Dataset excerpts:
══════════════════════════════

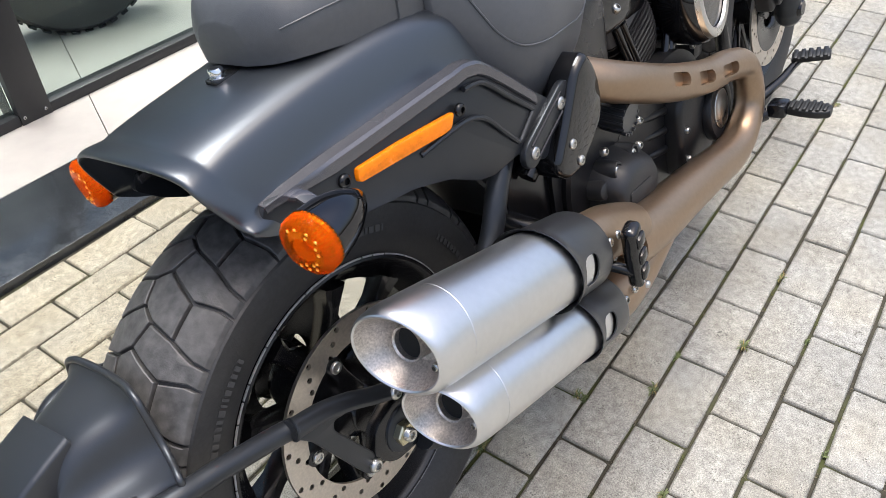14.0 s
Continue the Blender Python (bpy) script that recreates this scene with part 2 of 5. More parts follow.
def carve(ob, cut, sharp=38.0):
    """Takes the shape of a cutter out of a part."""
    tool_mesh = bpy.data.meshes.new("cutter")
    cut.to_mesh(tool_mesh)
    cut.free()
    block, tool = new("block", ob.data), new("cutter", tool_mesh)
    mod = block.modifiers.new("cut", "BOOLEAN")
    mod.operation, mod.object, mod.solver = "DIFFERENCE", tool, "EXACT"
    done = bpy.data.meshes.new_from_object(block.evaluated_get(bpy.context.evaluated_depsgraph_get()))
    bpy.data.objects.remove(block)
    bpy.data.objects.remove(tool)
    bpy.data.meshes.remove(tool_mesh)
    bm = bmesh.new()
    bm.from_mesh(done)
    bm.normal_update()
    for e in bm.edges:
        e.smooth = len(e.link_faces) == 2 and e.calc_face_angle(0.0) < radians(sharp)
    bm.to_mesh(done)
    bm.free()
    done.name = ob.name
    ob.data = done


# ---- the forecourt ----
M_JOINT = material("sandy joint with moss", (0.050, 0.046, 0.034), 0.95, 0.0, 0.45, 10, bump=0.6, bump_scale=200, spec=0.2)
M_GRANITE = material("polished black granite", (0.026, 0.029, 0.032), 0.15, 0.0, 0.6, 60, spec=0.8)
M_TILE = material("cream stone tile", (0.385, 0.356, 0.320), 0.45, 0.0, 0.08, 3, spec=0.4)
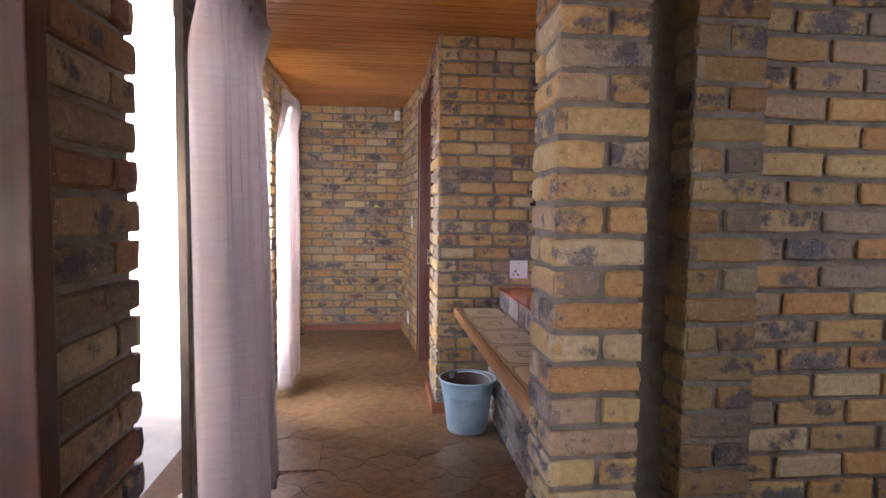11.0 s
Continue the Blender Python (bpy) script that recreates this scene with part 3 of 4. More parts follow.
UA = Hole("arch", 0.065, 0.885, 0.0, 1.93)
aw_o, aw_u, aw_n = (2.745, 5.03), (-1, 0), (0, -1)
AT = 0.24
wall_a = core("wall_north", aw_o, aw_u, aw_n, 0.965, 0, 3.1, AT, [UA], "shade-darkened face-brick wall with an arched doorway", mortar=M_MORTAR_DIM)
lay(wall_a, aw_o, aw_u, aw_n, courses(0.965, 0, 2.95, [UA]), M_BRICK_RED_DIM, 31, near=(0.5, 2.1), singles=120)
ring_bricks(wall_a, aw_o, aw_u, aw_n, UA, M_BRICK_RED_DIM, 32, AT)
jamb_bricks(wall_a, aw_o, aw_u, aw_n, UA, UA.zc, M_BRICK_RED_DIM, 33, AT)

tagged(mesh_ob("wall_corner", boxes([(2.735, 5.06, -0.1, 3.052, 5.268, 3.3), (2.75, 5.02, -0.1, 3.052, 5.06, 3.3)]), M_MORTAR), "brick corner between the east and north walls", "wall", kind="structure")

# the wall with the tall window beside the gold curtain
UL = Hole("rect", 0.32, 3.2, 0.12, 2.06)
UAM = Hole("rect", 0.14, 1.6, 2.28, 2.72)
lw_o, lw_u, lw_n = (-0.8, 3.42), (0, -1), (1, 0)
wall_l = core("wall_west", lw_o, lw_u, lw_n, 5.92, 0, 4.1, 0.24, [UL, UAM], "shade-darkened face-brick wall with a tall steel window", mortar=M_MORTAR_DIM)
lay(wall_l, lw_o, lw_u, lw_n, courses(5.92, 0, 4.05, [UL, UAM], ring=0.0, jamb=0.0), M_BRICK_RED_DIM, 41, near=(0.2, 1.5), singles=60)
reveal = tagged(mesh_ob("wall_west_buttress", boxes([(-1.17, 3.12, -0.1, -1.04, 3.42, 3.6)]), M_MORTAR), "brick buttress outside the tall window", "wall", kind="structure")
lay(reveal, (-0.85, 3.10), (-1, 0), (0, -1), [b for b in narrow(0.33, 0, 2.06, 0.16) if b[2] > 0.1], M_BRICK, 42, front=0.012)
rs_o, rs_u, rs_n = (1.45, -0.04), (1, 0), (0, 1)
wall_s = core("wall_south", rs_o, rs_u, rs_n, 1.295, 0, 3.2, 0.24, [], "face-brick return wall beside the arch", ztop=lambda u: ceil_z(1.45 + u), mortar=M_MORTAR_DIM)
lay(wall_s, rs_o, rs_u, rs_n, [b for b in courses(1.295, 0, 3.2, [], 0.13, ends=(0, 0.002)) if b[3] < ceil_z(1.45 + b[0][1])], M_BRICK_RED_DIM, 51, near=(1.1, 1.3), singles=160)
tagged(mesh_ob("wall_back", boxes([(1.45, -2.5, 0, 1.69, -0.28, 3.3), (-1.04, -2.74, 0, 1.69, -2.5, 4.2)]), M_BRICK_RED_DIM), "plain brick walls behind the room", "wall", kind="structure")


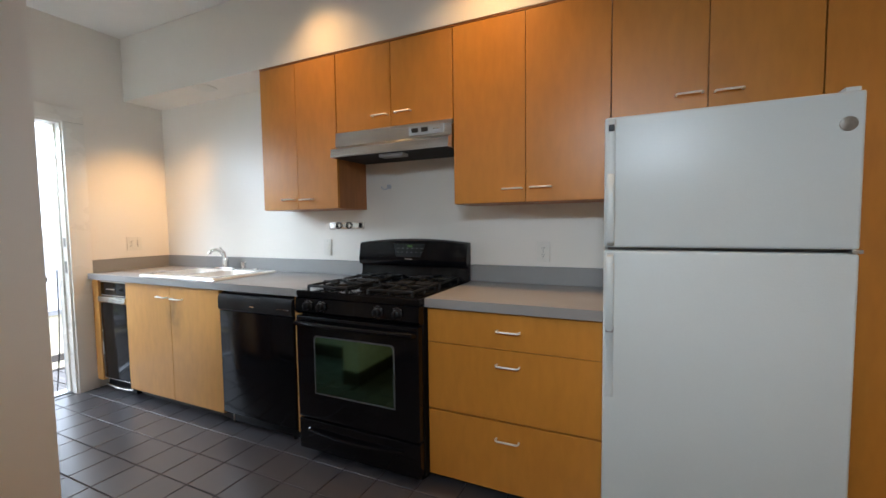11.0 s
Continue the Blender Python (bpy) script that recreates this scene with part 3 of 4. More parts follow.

══════════════════════════════

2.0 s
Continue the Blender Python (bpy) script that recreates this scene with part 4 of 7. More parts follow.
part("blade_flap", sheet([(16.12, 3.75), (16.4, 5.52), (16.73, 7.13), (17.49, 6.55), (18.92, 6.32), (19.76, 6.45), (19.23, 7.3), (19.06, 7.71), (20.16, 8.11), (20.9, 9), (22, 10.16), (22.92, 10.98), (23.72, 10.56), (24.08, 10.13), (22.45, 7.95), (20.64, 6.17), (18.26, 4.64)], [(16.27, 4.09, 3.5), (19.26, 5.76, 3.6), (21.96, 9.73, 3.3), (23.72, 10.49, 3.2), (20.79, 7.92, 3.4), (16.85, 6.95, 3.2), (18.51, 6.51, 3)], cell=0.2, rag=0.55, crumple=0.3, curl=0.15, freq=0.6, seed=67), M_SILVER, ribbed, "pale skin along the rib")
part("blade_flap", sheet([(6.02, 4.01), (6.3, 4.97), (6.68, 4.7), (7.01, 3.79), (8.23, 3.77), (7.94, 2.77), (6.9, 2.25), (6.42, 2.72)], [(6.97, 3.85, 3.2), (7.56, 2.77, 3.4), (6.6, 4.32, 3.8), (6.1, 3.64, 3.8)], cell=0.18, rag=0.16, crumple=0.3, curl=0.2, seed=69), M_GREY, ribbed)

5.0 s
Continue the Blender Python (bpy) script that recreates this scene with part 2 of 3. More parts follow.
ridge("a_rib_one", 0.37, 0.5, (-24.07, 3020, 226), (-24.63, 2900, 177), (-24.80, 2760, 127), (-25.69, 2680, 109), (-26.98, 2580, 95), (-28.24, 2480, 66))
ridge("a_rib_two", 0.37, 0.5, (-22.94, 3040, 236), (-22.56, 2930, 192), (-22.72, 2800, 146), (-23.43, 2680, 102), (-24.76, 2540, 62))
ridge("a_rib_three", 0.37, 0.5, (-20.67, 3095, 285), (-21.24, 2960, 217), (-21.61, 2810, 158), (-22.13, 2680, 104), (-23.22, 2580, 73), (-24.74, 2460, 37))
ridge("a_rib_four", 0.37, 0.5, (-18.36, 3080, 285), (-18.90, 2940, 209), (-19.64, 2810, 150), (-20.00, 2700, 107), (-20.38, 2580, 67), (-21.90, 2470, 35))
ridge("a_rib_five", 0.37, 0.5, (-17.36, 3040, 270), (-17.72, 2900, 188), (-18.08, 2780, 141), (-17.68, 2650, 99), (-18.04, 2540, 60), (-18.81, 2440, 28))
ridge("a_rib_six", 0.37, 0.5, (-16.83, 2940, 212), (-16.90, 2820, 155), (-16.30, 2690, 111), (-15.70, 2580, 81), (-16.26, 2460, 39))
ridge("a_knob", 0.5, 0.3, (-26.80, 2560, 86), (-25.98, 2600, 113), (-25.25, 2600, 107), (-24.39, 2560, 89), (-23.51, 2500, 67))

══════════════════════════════

Exercise aim: Of all the lines in the listing above, how many contain the word "that"? Answer with the number alone.

Exercise result: 5